Edge Lane plans
After years of friction, a deal is close for a new £200m retail park on Liverpool’s Edge Lane, as Ben Schofield reports
CITY leaders are poised to sign a landmark deal with a developer, paving the way for £200m of investment in one of Liverpool’s most renowned grot-spots.
It will also finally draw a line under Liverpool City Council’s long-running dispute with Derwent Holdings, which owns Edge Lane Retail Park.
Planners and the landowner have been holding weekly meetings for months to hammer out the details of the scheme.
Derwent said it is on the cusp of agreeing to build a retail park with around 600,000 sq ft shopping space – half the size it originally hoped for.
If it gets the go-ahead, all the existing shops on the 100-acre Edge Lane retail park site will be torn down and new, higher quality units built to replace them. Derwent say the two sides have at least 95% of the scheme worked out and a planning application should be lodged by the autumn.
A deal would finally see the end of years of fall-out between Derwent and Liverpool council that has seen parts of Edge Lane left in disrepair – and both sides squaring up in court.
The current park is around 430,000 sq ft, meaning the new shops will total 170,000 sq ft more than the current site.
Derwent, owned by Isle of Man tycoon Albert Gubay, is also offering a number of “sweeteners” for their part of the deal.
Mr Gubay’s representative John Taylor and Derwent’s planning consultants DPP are holding regular meetings with the city’s regeneration body Liverpool Vision.
Last week, Vision received a 30-page dossier detailing the scheme. The concessions include: an extension to Mersey Care’s Rathbone Hospital; a larger “Victorian” style park to replace Rathbone Park; and a “grot-spot” free zone.
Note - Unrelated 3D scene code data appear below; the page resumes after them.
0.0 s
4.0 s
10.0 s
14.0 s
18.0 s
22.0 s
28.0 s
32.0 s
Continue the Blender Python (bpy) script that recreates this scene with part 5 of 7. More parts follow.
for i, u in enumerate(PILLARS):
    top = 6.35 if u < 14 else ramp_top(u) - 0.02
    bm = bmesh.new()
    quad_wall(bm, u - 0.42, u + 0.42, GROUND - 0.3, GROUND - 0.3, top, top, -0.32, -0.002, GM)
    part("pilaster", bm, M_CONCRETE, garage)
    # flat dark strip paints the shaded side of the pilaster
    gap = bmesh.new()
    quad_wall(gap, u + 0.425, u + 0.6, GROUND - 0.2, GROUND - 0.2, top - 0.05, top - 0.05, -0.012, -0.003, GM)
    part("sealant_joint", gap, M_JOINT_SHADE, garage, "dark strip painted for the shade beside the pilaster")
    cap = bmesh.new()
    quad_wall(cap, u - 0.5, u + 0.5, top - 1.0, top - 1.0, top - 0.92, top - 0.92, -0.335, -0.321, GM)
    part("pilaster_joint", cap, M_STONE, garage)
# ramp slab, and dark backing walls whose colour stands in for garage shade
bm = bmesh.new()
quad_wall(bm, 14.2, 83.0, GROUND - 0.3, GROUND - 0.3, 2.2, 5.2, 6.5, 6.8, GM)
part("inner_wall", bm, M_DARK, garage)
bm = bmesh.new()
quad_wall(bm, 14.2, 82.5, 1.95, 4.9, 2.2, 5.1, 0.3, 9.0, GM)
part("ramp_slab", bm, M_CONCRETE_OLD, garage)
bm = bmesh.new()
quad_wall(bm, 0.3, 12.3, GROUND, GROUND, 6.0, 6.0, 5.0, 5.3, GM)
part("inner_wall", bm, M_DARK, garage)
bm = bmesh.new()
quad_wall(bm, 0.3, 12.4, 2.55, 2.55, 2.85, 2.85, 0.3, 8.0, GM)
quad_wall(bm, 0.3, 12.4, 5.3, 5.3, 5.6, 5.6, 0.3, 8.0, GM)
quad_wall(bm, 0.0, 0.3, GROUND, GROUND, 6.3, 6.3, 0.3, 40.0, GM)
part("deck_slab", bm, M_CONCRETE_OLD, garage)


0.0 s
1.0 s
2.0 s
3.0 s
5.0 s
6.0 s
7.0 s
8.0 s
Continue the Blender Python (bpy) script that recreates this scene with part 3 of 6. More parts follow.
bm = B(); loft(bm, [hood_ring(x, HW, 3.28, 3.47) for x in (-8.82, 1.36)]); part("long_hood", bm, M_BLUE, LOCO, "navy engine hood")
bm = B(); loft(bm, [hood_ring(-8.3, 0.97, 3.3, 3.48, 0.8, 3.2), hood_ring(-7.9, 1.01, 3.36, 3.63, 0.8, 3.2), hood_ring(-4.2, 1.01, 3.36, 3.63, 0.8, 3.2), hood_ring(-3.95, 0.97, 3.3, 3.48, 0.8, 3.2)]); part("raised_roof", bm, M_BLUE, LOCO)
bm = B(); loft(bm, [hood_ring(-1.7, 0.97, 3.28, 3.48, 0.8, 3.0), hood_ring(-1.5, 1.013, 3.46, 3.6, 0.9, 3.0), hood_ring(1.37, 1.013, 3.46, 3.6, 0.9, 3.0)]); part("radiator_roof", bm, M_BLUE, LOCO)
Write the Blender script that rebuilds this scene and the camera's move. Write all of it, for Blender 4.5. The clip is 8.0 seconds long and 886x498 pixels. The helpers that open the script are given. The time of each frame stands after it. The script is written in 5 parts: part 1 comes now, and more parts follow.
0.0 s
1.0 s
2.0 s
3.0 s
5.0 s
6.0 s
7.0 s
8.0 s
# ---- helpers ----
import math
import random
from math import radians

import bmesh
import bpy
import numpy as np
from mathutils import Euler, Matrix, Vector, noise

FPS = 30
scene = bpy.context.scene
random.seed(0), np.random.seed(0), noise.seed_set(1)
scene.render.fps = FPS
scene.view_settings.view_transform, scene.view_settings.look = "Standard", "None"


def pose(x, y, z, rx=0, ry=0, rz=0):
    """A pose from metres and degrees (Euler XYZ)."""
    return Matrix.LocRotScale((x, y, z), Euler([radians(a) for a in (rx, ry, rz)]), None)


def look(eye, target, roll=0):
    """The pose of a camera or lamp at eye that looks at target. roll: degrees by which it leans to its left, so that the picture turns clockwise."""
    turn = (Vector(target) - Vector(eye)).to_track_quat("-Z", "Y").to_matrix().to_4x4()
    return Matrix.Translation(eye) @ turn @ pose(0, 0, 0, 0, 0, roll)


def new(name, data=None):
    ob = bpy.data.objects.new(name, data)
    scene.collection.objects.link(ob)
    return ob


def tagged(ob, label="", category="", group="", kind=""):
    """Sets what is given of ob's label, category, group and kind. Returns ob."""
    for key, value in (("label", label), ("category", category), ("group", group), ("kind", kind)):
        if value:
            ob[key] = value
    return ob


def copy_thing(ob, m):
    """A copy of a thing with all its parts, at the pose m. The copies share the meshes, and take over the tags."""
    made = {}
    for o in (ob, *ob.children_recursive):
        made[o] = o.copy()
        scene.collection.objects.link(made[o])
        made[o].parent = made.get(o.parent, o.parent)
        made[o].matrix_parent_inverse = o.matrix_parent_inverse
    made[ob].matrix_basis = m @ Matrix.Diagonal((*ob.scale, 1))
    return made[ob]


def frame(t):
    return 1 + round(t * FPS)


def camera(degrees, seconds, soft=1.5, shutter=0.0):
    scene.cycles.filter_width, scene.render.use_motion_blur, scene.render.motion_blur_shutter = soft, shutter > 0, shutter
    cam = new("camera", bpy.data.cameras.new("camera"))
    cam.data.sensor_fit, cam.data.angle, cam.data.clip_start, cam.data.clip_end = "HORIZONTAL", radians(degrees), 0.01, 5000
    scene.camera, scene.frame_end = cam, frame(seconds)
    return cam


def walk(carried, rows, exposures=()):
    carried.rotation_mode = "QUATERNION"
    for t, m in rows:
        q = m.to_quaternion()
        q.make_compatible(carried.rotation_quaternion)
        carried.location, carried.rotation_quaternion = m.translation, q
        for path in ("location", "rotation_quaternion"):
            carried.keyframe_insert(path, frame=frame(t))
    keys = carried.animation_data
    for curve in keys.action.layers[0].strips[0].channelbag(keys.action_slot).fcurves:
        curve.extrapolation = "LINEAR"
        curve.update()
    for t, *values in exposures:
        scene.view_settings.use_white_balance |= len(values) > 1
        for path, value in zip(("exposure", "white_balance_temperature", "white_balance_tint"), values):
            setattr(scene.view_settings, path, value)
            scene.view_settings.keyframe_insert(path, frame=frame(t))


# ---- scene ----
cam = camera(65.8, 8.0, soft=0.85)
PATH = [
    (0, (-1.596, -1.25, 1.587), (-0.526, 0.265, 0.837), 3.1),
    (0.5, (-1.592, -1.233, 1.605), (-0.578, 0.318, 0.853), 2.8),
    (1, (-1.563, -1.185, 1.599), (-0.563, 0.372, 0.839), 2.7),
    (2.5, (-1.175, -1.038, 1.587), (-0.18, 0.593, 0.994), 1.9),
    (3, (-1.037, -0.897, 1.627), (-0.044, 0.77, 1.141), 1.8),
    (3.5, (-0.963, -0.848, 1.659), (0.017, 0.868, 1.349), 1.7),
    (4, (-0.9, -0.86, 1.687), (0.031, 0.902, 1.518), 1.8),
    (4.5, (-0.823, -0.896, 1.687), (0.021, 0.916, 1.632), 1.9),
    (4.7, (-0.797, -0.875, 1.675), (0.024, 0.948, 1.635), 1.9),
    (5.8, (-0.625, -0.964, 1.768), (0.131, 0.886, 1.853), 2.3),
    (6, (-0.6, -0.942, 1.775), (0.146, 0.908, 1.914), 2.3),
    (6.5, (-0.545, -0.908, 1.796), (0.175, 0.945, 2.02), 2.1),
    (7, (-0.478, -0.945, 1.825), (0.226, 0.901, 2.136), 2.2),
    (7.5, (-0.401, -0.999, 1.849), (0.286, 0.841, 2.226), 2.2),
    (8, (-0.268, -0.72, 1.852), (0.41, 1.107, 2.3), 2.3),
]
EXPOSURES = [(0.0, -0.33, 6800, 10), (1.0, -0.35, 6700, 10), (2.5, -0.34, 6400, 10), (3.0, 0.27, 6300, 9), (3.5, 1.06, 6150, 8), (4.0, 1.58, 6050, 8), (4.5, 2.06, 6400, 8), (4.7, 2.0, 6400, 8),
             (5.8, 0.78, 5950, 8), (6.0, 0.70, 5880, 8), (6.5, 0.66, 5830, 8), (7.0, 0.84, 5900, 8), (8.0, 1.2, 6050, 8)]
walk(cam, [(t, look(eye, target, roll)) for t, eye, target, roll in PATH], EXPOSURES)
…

The city council launched a legal battle with Derwent over the clean-up of blighted areas of Edge Lane, including the old Traveller’s Rest site, which is still a pile of rubble.
Last night, Mr Taylor told the Daily Post: “We’re now in the final stages of agreement on the total retail. We have a proposal to deal with all the grot-spots: demolition, site clearance, hoarding, screening some off. That will stop all that nonsense.
“We’re just doing the final negotiating with the city planners and its advisors. We’re making massive progress. We’re 95% there or more.”
Architects have designed double-fronted shops that will be accessible from Edge Lane itself, as well as from car parks inside the retail park. This will, Derwent says, turn one of the key gateways into the city into an attractive boulevard.